Posted: 5 June, 2009

A three-and-a-half year study of over 200 clouds in Titan’s dense atmosphere reveals their formation and movement to be somewhat out of synch with the moon’s seasons.

The study was conducted between July 2004 and December 2007 using data from NASA’s Cassini mission. While the clouds follow the predicted global circulation models, they are slightly out of synch with the seasons, with clouds still lingering in the southern hemisphere as fall fast approaches.

This infrared image of Saturn's moon Titan shows a large burst of clouds in the moon's south polar region. These clouds form and move much like those on Earth, but in a much slower, more lingering fashion. Image: NASA/JPL/University of Arizona/University of Nantes.

“Titan’s clouds don’t move with the seasons exactly as we expected,” says Sebastien Rodriguez of the University of Paris Diderot, in collaboration with Cassini visual and infrared mapping spectrometer team members at the University of Nantes, France. “We see lots of clouds during the summer in the southern hemisphere, and this summer weather seems to last into the early fall. It looks like Indian summer on Earth, even if the mechanisms are radically different on Titan from those on Earth. Titan may then experience a warmer and wetter early autumn than forecasted by the models.”

Abnormally warm autumns occur on the Earth when low pressure systems are blocked in the winter hemisphere. By contrast, scientists think that the unexpectedly warm and wet - and therefore cloudy - summer on Titan could be the result of sluggish temperature changes at the surface.

As the equinox approaches in August 2009, so summer on Titan morphs into fall, and the moon’s clouds are expected to disappear altogether. Circulation models, however, predicted that the southern latitude clouds should have started to fade out since 2005, but Cassini spotted clouds at these locations well into 2007, with particularly active systems at mid-latitudes and the equator.
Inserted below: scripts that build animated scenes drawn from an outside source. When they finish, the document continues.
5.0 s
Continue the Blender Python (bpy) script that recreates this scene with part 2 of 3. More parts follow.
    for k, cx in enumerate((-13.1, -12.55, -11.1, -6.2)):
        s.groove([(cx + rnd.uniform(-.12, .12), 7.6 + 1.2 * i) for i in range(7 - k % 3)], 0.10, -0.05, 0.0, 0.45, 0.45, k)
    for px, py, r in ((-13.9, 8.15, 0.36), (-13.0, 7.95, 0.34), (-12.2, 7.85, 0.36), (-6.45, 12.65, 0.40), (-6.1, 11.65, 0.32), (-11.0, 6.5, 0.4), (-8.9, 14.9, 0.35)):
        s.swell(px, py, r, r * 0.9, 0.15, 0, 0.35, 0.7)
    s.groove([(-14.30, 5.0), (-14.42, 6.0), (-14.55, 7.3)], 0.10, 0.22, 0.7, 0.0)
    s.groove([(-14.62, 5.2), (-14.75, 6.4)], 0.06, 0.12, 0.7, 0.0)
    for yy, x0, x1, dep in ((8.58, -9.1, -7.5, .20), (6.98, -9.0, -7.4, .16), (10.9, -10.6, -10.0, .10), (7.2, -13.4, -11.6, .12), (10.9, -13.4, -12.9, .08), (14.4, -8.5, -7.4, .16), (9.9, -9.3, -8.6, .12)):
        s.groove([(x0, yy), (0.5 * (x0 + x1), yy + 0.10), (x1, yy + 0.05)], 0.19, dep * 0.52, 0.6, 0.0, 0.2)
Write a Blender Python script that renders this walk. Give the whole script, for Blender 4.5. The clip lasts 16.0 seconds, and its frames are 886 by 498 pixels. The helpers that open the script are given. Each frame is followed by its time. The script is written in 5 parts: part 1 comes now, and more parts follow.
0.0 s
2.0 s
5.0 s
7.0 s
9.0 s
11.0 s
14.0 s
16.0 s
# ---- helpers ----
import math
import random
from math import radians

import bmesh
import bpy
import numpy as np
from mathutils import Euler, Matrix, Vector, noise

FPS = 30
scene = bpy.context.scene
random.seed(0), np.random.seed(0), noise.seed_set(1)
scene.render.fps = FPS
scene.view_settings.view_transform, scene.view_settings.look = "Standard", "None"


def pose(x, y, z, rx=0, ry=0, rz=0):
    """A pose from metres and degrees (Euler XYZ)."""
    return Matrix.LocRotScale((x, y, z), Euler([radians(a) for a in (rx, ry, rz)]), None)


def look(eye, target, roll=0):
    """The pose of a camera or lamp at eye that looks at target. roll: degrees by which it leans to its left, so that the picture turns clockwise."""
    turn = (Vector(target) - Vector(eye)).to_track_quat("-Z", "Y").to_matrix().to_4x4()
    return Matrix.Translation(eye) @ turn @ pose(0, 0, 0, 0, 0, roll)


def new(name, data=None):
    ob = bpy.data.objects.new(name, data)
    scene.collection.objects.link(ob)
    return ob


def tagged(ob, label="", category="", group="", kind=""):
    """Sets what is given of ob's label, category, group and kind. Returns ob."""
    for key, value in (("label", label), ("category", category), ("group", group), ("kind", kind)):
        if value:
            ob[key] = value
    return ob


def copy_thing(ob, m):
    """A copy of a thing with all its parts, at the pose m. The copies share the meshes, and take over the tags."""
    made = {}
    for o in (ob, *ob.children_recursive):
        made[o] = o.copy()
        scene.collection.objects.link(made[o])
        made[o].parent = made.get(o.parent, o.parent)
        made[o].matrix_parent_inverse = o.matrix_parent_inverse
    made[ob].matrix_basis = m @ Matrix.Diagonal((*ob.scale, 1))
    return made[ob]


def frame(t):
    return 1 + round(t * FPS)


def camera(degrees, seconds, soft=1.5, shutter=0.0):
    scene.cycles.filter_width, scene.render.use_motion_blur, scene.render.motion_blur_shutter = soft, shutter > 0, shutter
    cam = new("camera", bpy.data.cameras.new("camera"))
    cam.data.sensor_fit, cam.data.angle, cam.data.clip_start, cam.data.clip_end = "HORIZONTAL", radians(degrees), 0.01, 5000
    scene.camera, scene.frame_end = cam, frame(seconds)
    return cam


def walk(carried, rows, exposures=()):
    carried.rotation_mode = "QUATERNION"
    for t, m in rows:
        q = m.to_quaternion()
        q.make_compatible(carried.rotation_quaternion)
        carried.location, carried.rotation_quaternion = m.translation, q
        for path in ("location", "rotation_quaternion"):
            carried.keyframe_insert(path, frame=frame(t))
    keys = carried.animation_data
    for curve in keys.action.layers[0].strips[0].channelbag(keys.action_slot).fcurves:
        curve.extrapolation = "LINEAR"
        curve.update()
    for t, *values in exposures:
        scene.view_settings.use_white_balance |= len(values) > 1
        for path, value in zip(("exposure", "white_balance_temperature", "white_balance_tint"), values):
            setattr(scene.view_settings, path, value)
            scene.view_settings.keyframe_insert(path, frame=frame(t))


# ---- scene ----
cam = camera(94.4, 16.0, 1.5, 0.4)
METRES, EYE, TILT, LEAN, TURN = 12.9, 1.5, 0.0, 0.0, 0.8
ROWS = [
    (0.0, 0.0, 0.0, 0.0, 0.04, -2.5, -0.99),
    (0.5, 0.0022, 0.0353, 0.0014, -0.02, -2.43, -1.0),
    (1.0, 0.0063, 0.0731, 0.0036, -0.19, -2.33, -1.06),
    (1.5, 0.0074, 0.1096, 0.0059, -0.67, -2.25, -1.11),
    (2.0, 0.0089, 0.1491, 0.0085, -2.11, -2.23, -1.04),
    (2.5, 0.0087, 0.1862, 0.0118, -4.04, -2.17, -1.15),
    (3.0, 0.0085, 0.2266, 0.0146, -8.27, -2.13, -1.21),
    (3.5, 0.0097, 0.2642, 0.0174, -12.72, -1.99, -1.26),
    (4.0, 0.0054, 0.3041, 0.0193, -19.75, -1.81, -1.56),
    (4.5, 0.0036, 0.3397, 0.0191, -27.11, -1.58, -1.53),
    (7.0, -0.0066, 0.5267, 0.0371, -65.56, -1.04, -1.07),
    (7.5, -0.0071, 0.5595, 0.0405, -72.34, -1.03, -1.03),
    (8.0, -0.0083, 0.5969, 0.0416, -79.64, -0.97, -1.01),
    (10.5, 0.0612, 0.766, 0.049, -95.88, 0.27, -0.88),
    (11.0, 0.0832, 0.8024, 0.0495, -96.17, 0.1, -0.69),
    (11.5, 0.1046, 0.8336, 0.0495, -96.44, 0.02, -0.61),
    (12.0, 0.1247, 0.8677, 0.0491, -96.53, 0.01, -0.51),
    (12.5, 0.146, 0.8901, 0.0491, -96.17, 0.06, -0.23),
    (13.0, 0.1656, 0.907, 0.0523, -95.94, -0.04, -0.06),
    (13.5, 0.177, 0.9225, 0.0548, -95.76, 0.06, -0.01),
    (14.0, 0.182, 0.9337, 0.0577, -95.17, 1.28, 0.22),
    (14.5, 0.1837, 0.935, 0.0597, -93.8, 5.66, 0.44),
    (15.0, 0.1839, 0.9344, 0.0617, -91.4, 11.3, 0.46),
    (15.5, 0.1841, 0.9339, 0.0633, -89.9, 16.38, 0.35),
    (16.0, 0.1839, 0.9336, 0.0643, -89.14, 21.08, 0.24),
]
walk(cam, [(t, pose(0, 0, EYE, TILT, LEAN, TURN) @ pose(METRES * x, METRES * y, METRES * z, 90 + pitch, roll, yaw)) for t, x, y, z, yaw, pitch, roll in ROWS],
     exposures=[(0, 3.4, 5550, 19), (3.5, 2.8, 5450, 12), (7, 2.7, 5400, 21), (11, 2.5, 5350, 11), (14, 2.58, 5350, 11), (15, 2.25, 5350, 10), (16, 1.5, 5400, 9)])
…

Since Titan is the only moon in our Solar System with a substantial atmosphere, it shares important similarities to the Earth’s own weather system, but also significant differences. Titan’s dense, nitrogen-methane atmosphere responds much more slowly than Earth’s atmosphere, as it receives about 100 times less sunlight due to its greater distance from our warmth-giving star. Furthermore, seasons on Titan last more than seven Earth years.

Scientists will continue to observe the long-term changes in Titan's atmosphere during Cassini’s extended mission, which runs until the fall of 2010.